L’inauguration du Campus Aquarel conçu par Loci Anima (Françoise Raynaud) à Issy-les-Moulineaux (Hauts-de-Seine) a eu lieu début avril 2019, les 4000 salariés de Cap Gemini prenant possession du bâtiment avec la livraison en 2019 de l’extension bois. En attendant la tour Keiko. Présentation par l’architecte. Communiqué.
Implanté en bord de Seine, le Campus Aquarel (33 708 m² de SDP totale dont une extension bois de 3 100 m² en R+8) présente une situation exceptionnelle associant ville intense et espaces naturels. Il fait face à l’Île Saint-Germain et bénéficie d’une belle perspective sur l’ouest francilien avec des vues sur le mont Valérien et la Défense. Il a été conçu comme une superposition de strates, rythmées par des jeux de retraits et d’angles. Ce bâtiment appartient à un ensemble avec ses trois tours de logements et tour de bureaux en verre Keiko qui signe la refonte du quartier du Pont d’Issy par l’agence.
Qu’est-ce qui vous a inspiré la forme d’Aquarel ?
Je vois mes bâtiments comme des organismes vivants dont l’implantation comme celle de la nature dépend du site. Ce bâtiment appartient à un ensemble qui a été en perpétuelle évolution pendant dix ans. Je me suis inspirée de la Seine et de sa géologie pour le concevoir comme un rocher stratifié, érodé, sculpté par les éléments et le temps. C’est ce qui explique son aspect rocailleux. Tel un relief du quaternaire, c’est un «système» géométrique pensé pour s’adapter aux évolutions du site et entièrement conçu en fonction des vues et des perspectives. Le parti pris architectural a ainsi consisté en un empilage de porte-à-faux et de retraits de façade.
Cette idée de la stratification explique ainsi la morphologie des façades …
Oui, c’est un bâtiment biomorphique. Les lignes sont empruntées aux formes minérales, elles se traduisent architecturalement dans la superposition des strates des façades. En bordure de berges, ces façades sculptées captent la lumière. Pour satisfaire l’héliotropisme humain, les façades blanches avec leurs stores vénitiens ajustables alternent avec des façades plus sombres composées de doubles vitrages respirants et d’un système de protection solaire intégré.
Quel est pour vous l’élément primordial de ce projet ?
J’ai conçu ce bâtiment de l’intérieur, en travaillant sur ses ouvertures pour offrir le maximum de lumière naturelle et de vues sur la Seine, sur l’île Saint-Germain et sur Paris.
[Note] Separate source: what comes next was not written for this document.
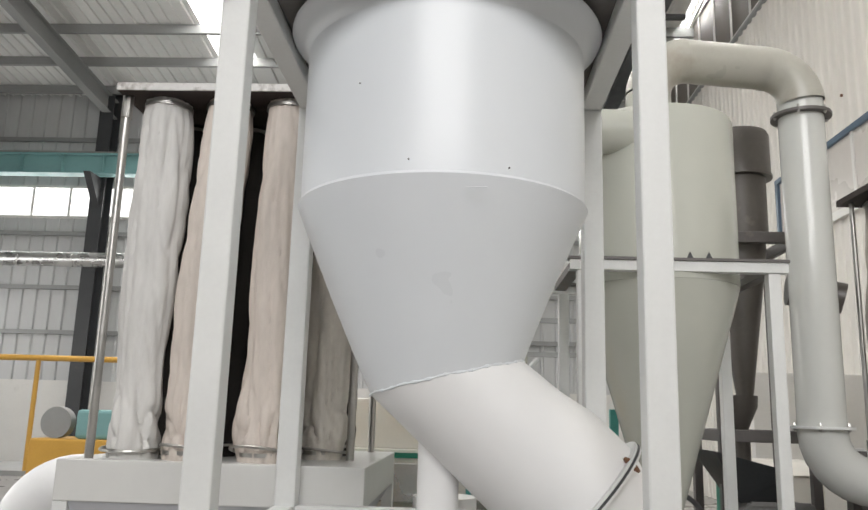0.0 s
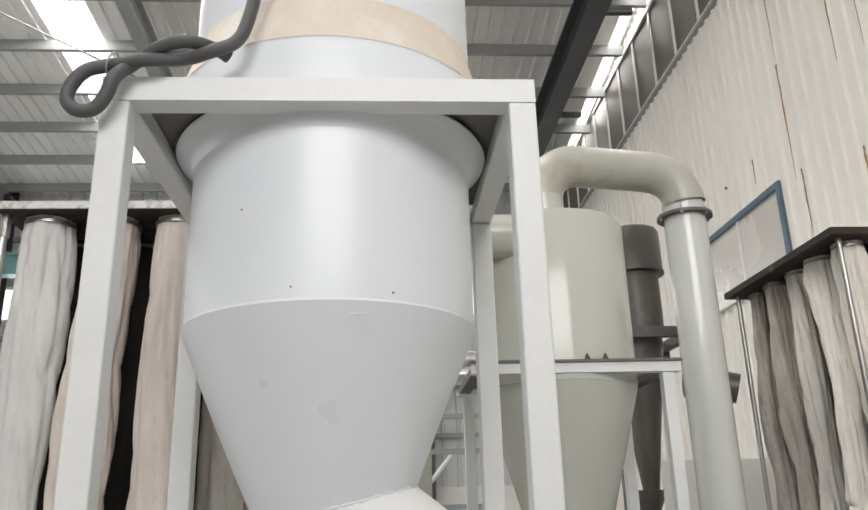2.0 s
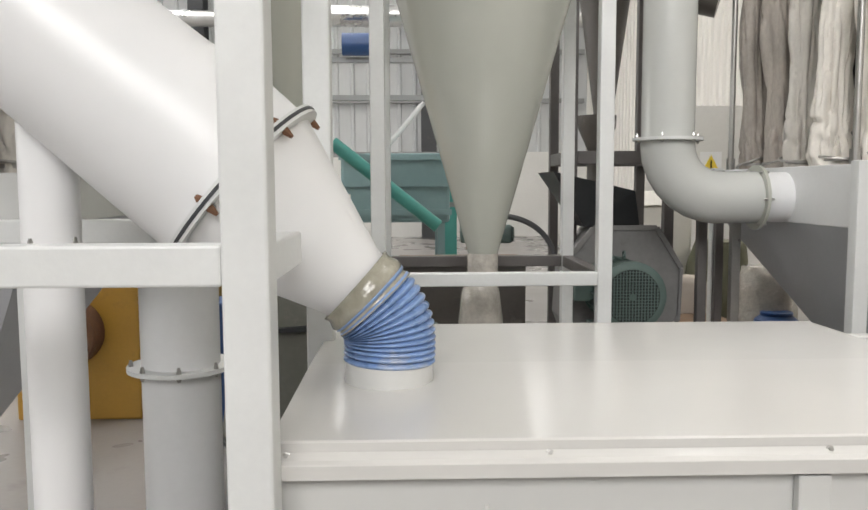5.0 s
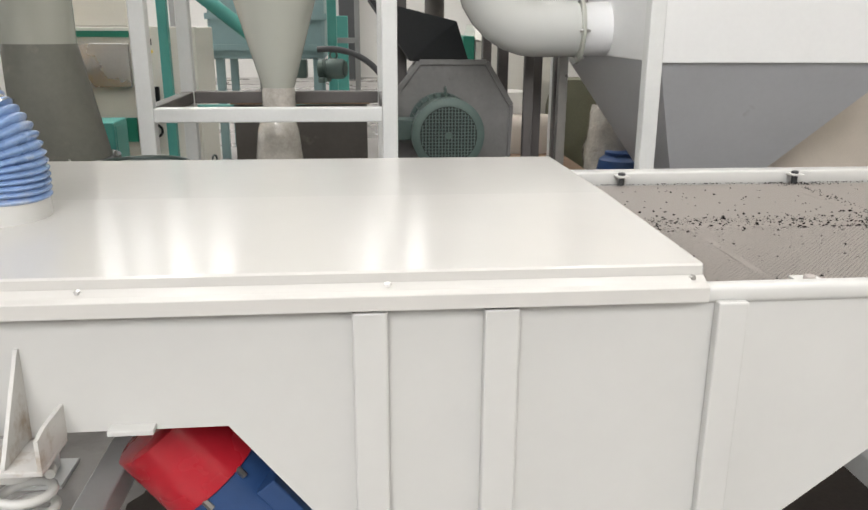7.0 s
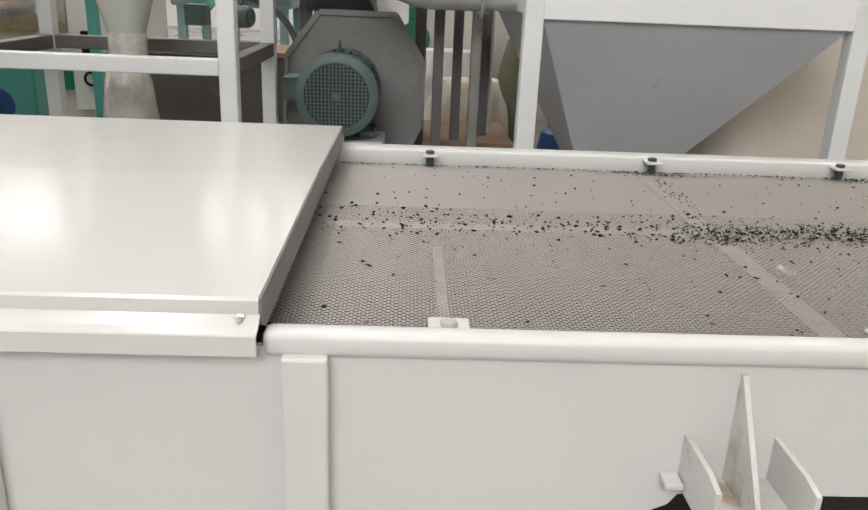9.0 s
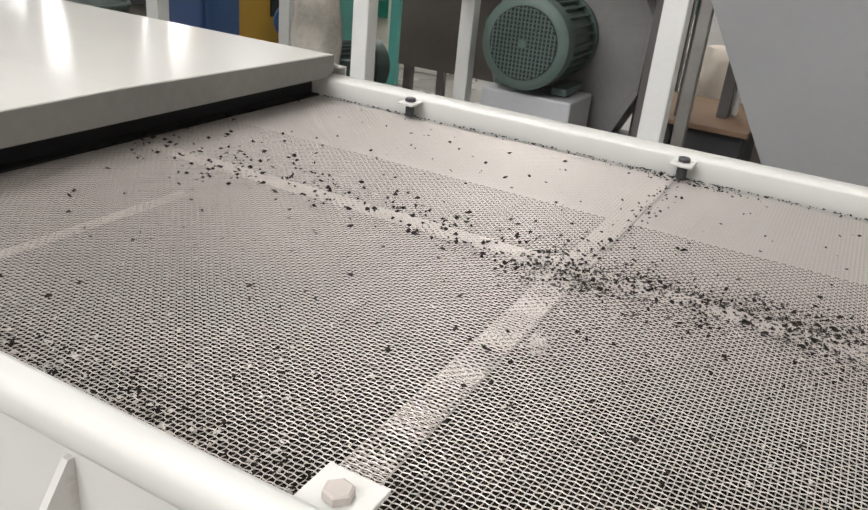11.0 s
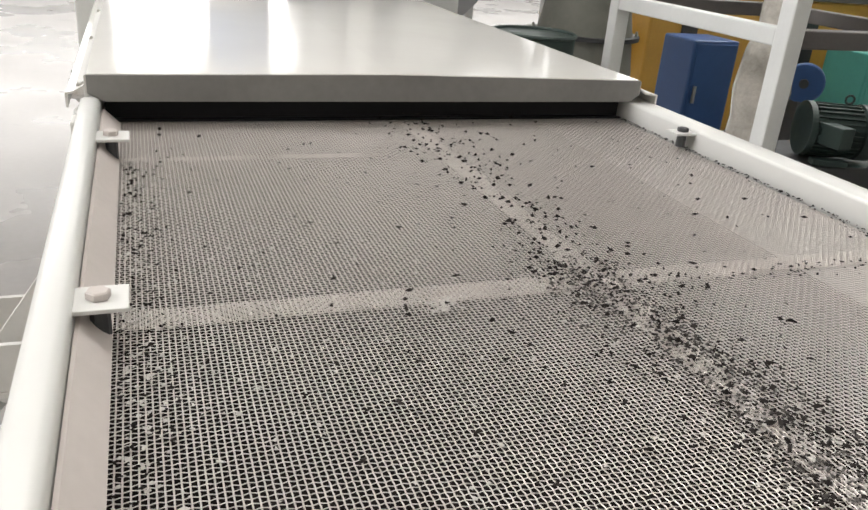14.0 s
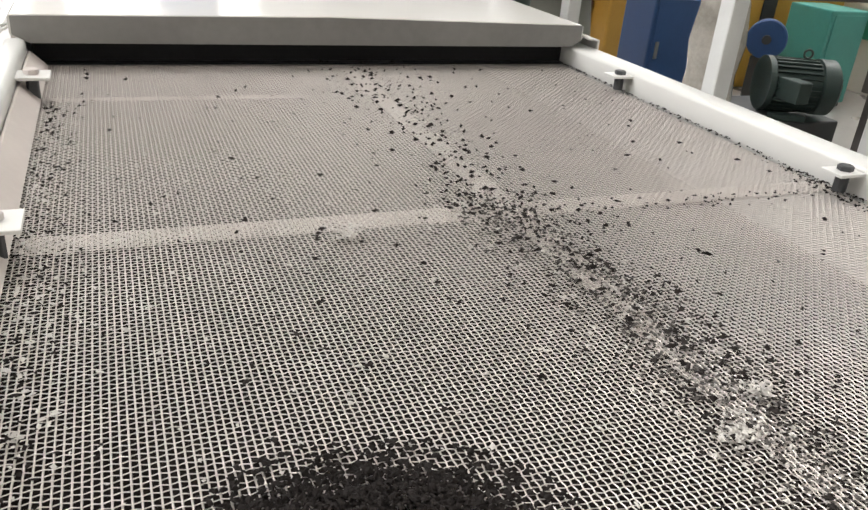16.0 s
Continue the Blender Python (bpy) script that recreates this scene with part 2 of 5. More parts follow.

Le projet entretient ainsi un rapport privilégié au paysage, il propose des espaces de travail en triple orientation, de larges et de nombreuses terrasses extérieures en hauteur accessibles à tous. J’ai voulu des espaces extérieurs reliés aux espaces de travail et estompant les limites entre le dehors et dedans.
Ce bâtiment présente une extension bois, non prévue au début du projet, pourquoi ?
En effet, une fois terminé, il a fallu l’agrandir pour répondre aux demandes de Cap Gemini. Sa forme en U se décline autour d’un jardin. Nous avons donc eu l’idée métaphorique de l’arbre dans le jardin. Le bois nous a permis de réaliser en 12 mois, une extension de sept étages et de 3 122 m² sans modifier les structures existantes. Aujourd’hui, dans le jardin du rez-de-chaussée, les poteaux poutres construits de manière aléatoire, rappellent cette idée originelle et se présentent comme une forêt d’arbres.
Quel regard portez-vous sur ce bâtiment aujourd’hui achevé ?
Lorsque nous avons remporté le concours en 2007 la grande hauteur était dans toutes les têtes. Puis le krach boursier est venu briser l’euphorie. Le projet du Pont d’Issy est alors stoppé et renaîtra en 2012 sous de nouveaux auspices. Sa survie témoigne de sa formidable capacité d’adaptation à un contexte en mouvement. Un bâtiment comme celui-ci est un incroyable flux d’informations, de données, d’énergies, de matières dans un temps donné. Mais qui dit flux dit, accidents, interruptions, réorientations, redémarrage, accélération et puis transformation. Un projet est possible à un instant T, impossible le jour d’après, c’est une course contre la montre. Le Campus Aquarel a été une extraordinaire boule d’énergie qui s’est chargée et déchargée, alimentée par la combustion de matières grises avant d’être mis en mouvement dans sa matière minérale. C’est ce qui le rend vivant et bien vivant aujourd’hui.